Provided material »
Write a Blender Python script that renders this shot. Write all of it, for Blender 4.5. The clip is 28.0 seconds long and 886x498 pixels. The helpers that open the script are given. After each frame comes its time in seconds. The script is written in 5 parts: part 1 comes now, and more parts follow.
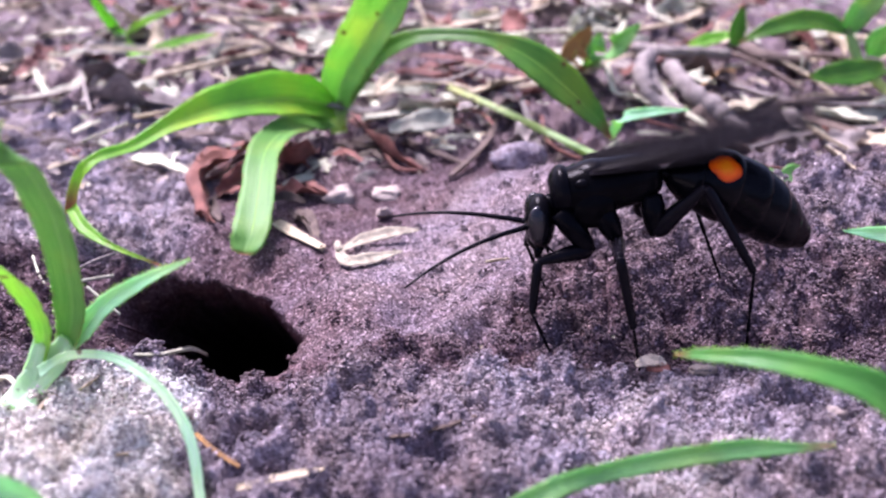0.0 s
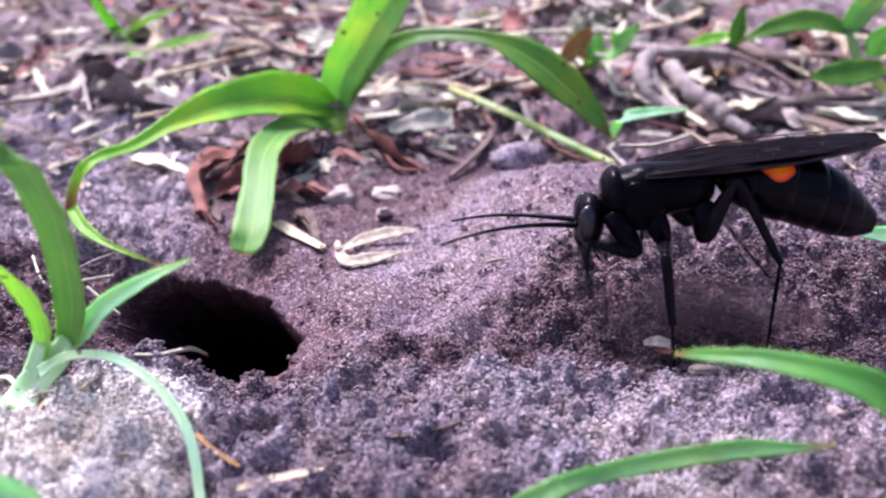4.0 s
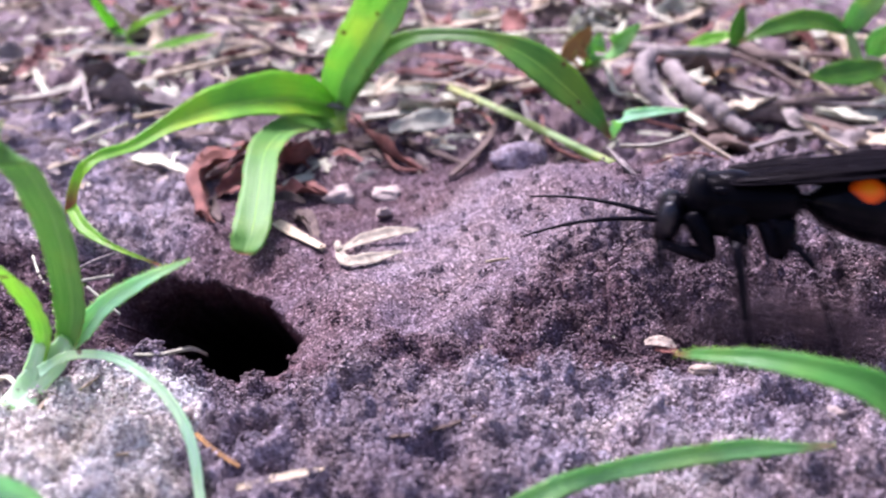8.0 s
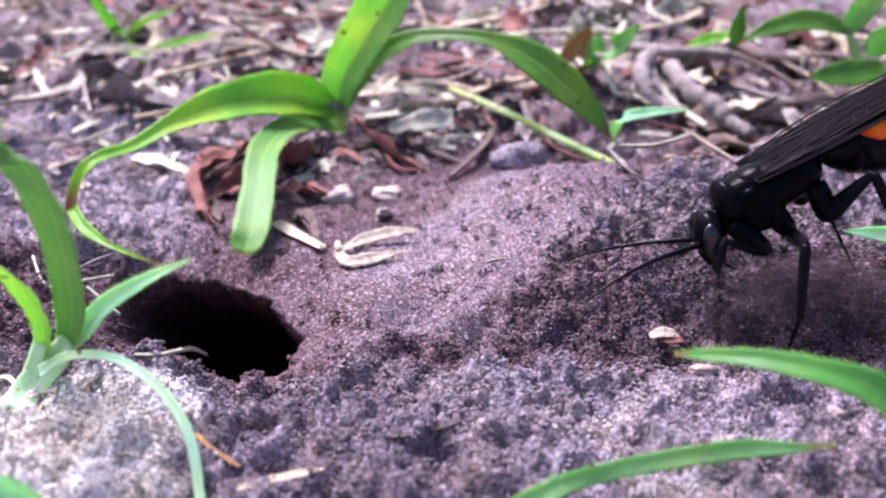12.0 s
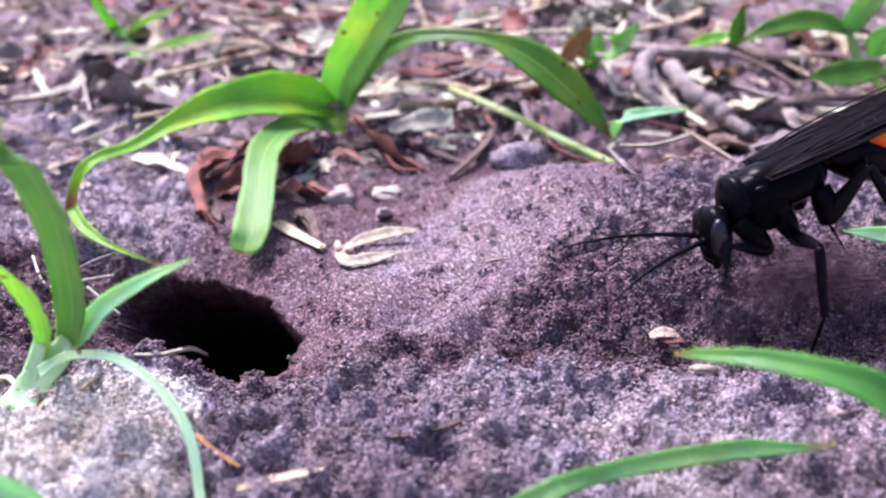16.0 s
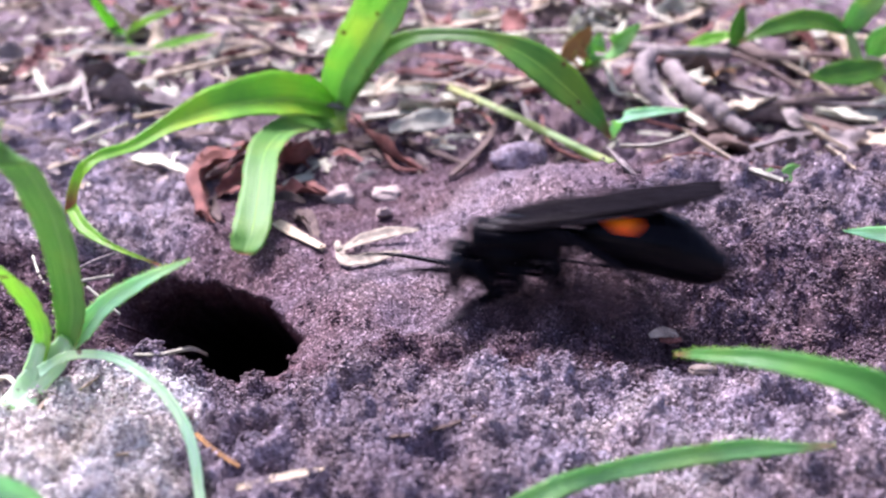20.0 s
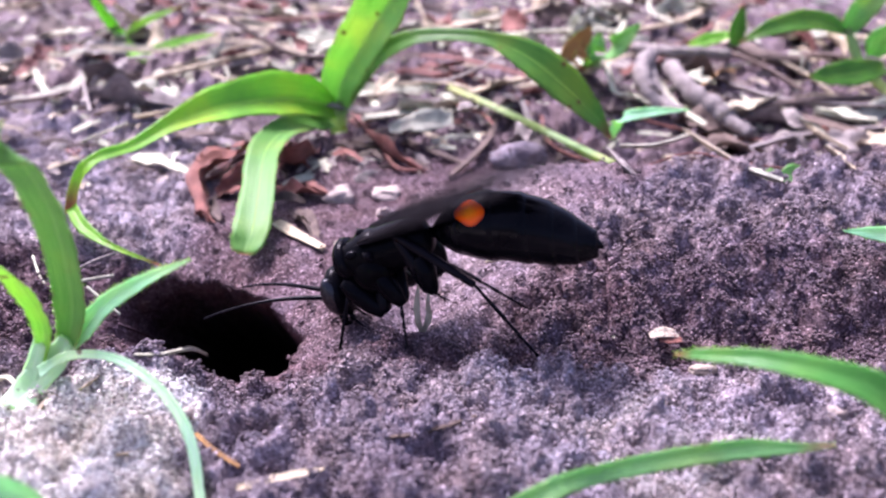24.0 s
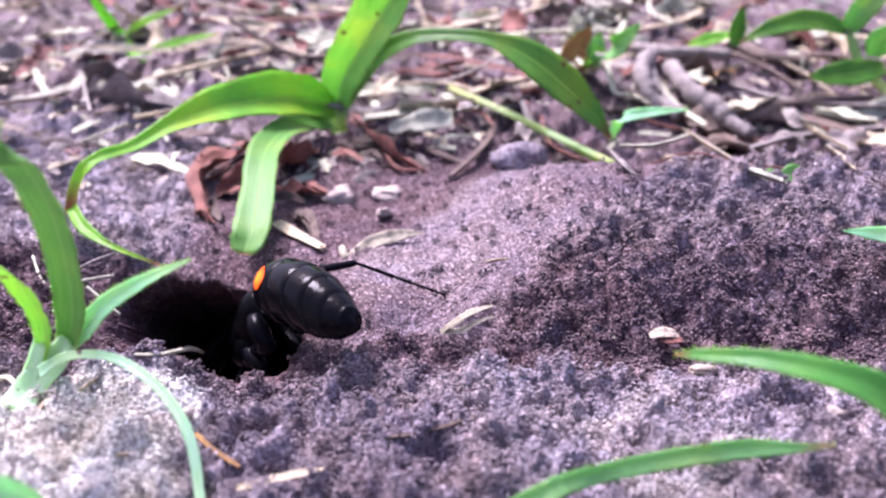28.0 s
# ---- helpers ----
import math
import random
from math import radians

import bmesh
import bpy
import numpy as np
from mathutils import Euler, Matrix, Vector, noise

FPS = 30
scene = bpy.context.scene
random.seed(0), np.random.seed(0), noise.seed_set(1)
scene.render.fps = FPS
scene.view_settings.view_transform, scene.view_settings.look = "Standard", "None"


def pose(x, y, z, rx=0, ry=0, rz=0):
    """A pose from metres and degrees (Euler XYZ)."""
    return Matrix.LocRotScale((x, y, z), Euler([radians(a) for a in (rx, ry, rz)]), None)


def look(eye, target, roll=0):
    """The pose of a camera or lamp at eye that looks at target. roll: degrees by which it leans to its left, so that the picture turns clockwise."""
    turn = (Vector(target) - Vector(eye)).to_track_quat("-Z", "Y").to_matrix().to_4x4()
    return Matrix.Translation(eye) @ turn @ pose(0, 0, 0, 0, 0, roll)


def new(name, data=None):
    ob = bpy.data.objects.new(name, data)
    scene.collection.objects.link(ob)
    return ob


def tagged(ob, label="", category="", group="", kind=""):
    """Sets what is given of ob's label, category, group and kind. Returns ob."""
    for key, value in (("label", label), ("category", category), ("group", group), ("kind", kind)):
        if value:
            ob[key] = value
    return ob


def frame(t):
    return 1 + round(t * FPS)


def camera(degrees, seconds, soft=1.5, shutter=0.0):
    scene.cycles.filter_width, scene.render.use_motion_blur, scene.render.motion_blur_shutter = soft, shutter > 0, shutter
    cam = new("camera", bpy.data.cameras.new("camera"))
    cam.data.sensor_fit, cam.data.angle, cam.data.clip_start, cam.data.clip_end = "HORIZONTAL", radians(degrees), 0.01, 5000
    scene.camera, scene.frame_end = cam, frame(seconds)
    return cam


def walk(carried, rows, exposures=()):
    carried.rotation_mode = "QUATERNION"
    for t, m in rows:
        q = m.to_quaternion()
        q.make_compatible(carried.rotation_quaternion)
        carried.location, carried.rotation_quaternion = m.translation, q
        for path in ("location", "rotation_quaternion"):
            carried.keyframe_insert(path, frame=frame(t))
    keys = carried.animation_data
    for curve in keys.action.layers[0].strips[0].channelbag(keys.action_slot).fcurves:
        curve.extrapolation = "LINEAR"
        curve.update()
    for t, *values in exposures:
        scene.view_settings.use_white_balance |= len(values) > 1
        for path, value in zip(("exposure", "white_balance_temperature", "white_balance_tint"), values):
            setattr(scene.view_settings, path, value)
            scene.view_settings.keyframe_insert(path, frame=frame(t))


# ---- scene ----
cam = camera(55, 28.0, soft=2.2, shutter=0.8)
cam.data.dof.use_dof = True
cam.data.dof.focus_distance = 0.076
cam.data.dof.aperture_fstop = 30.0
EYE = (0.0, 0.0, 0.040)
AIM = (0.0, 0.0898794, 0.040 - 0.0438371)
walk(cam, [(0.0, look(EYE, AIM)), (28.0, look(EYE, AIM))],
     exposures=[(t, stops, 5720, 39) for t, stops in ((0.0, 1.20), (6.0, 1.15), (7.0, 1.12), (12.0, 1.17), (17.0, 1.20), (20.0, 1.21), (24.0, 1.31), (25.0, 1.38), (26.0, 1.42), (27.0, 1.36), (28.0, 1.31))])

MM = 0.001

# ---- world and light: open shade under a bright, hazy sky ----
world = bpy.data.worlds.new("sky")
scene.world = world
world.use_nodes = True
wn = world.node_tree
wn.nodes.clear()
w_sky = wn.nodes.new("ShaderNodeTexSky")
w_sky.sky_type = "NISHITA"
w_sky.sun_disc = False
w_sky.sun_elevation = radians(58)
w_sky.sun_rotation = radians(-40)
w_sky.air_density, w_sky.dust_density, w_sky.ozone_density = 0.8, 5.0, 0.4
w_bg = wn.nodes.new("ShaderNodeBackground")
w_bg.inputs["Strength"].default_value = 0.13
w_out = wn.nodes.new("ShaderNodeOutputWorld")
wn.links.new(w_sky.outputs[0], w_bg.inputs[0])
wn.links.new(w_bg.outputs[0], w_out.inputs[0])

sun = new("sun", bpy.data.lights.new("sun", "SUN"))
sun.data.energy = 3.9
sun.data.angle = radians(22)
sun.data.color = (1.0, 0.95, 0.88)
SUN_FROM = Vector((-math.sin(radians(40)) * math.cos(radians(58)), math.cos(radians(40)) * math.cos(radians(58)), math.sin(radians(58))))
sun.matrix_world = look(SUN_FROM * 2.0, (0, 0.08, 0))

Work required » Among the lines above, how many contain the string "carried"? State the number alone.

Solution to the exercise » 6